While I liked Elizabeth and Murphy at first, they sadly aren't really developed that much as actual characters. Murphy is handsome, charming and has an Irish accent. He extremely quickly ditches his own protocol when he falls in pretty much instant lust with his sexy new Ghost. Elizabeth is supposedly very clever, and does a fair bit of research throughout the story, but her secondary superpower seems to be that all men want her. No fewer than three male characters claim that they're in love with her, and most of the other male characters either lust after her or want to rape her. She also ends up being girl hostage a whole lot. Then there are the villains, who are pretty much all of the evil scientist and/or moustache twirling variety. Le sigh.
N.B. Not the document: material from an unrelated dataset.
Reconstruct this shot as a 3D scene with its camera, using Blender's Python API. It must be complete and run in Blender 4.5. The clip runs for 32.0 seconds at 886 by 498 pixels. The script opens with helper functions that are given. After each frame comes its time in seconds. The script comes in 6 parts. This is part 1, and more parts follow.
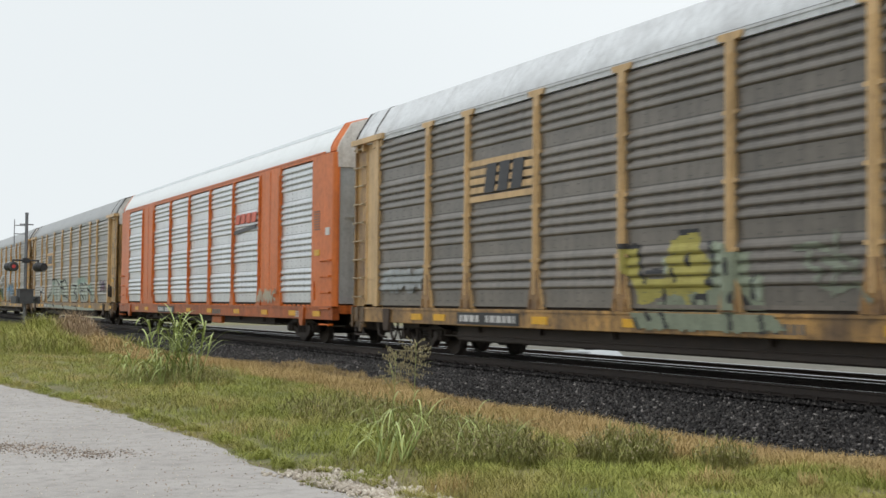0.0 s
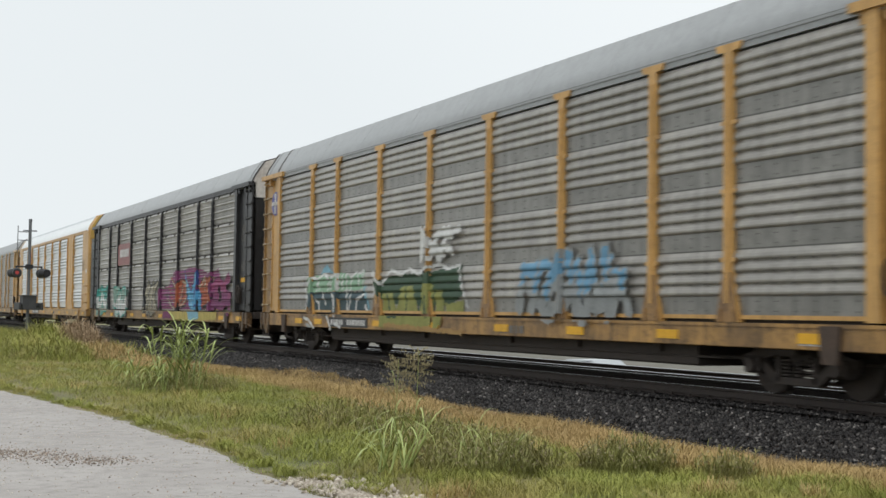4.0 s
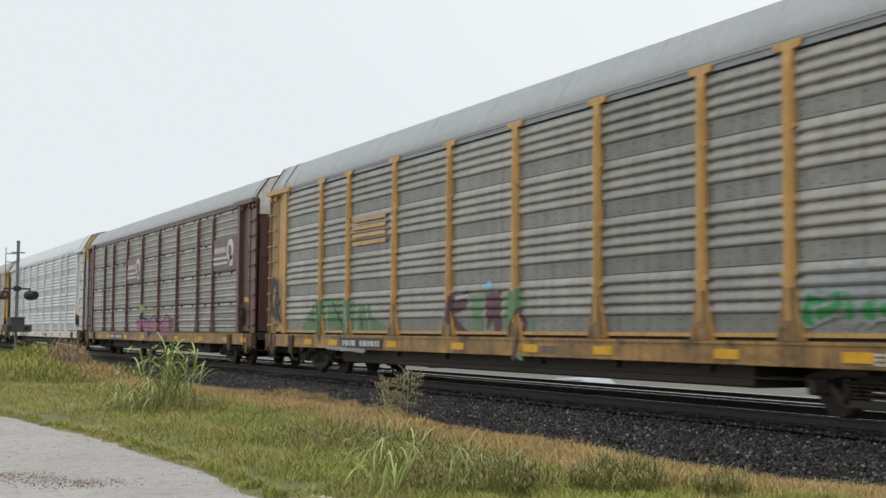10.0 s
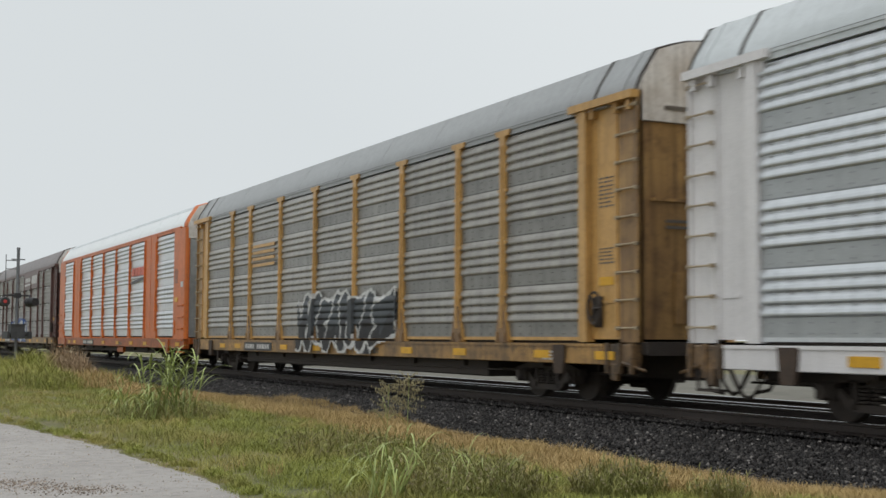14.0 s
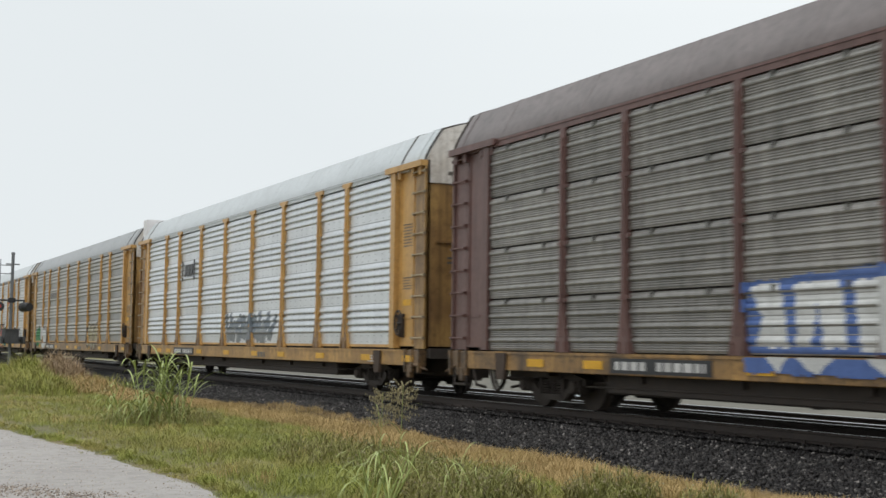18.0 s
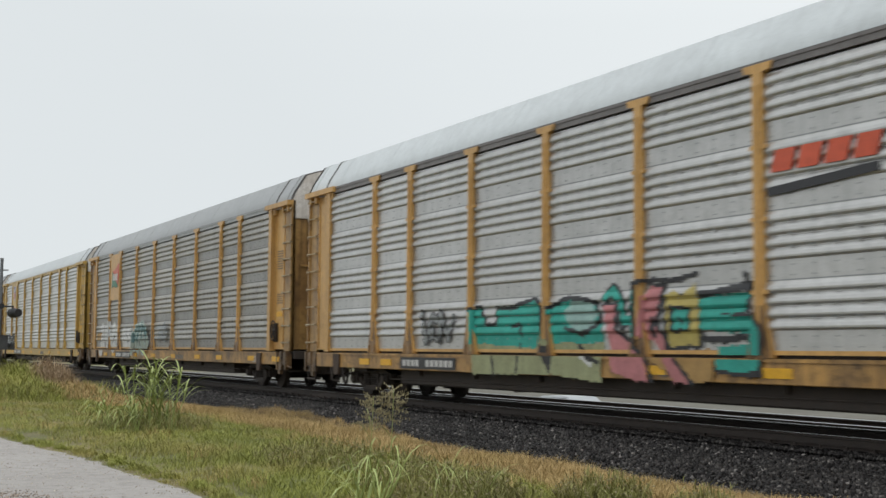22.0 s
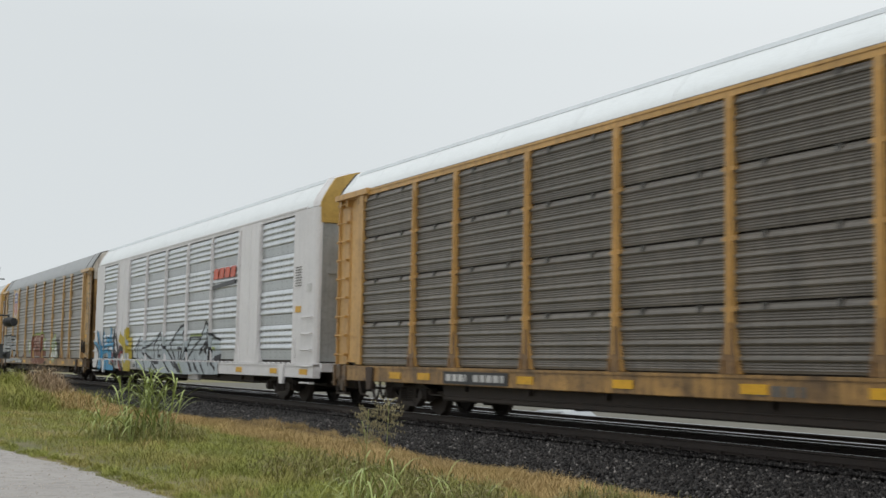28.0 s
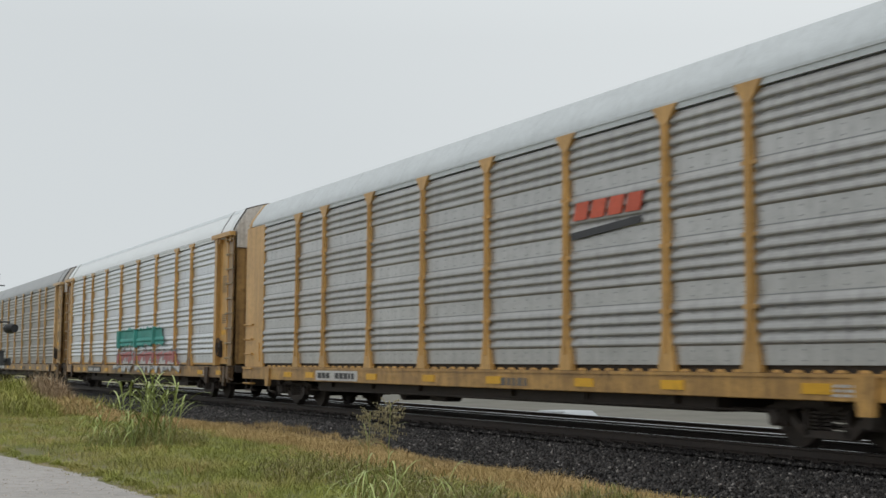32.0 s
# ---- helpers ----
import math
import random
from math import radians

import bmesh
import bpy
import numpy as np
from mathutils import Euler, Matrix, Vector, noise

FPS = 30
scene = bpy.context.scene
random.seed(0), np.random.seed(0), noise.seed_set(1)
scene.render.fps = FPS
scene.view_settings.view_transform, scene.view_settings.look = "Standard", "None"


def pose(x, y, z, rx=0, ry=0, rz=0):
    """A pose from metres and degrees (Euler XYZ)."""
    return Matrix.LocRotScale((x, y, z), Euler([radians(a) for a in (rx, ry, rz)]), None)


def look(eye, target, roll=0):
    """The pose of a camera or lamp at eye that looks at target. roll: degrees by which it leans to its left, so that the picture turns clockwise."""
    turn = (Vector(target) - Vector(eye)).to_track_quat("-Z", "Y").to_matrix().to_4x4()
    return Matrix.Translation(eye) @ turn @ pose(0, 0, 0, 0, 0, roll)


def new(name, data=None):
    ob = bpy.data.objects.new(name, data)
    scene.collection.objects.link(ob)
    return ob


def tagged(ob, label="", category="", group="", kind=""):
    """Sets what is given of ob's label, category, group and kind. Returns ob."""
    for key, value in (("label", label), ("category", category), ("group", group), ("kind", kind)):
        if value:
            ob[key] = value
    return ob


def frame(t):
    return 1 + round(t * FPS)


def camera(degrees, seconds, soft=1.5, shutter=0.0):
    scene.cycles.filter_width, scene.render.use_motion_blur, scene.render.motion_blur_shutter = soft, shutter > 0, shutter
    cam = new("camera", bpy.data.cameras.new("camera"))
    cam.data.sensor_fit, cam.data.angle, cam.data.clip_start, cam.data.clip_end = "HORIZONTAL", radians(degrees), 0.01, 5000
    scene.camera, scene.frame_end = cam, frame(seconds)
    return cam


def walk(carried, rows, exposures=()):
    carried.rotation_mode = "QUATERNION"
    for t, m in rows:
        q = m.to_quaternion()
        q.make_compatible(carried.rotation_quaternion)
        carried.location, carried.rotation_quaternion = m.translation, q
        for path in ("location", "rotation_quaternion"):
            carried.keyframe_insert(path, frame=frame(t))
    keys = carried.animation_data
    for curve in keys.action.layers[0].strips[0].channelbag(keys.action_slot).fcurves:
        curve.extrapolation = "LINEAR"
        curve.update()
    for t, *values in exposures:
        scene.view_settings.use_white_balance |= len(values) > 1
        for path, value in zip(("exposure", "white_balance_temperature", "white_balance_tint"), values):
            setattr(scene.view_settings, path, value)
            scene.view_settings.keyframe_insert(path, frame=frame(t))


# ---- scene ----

The relationship between Elizabeth and Murphy starts with flirtation, and then switches quickly to the silent treatment when they discover that she's his Ghost. However, it doesn't take long for Murphy to 180 his decision, and want to skip straight to smexy times with his new involuntary roommate. Elizabeth, while she finds him attractive, has reservations at first, and points out that it's not like they can avoid each other if the relationship turns sour. All her reservations go straight out the window once they start being in danger, and once the two of them start doing it, it seems like they pretty much do nothing else but develop new and exciting super powers, and having more sex. I hate it when relationships are built mainly with successive love scenes. It would have been nice to have more scenes to show why they actually fall for each other, not just "Elizabeth doesn't blindly accept the status quo of the planet (mainly because she herself is adversely affected by it)" and "Murphy is such a good cook that he can charm the pants of women with it". There's no proper relationship development, just them jumping each other, regardless of whether they were about to be interrupted, or people could walk in on them (and do, at one point). This got boring really fast.
The second half of the book spirals out of control, and the end was far too convenient. Elizabeth and Murphy seem to develop new powers as the plot requires it. Ignoring the ghost protocol seems to give the colonists and their ghosts all sorts of convenient powers, but Elizabeth and Murphy get more than most, and are such special snowflakes that they can even cheat death, without any real explanation being given for any of it. I was sad that the initial promise of the book ended up being wasted. As this is a first book, hopefully the author will be able to follow through on her interesting concepts better in the future, though.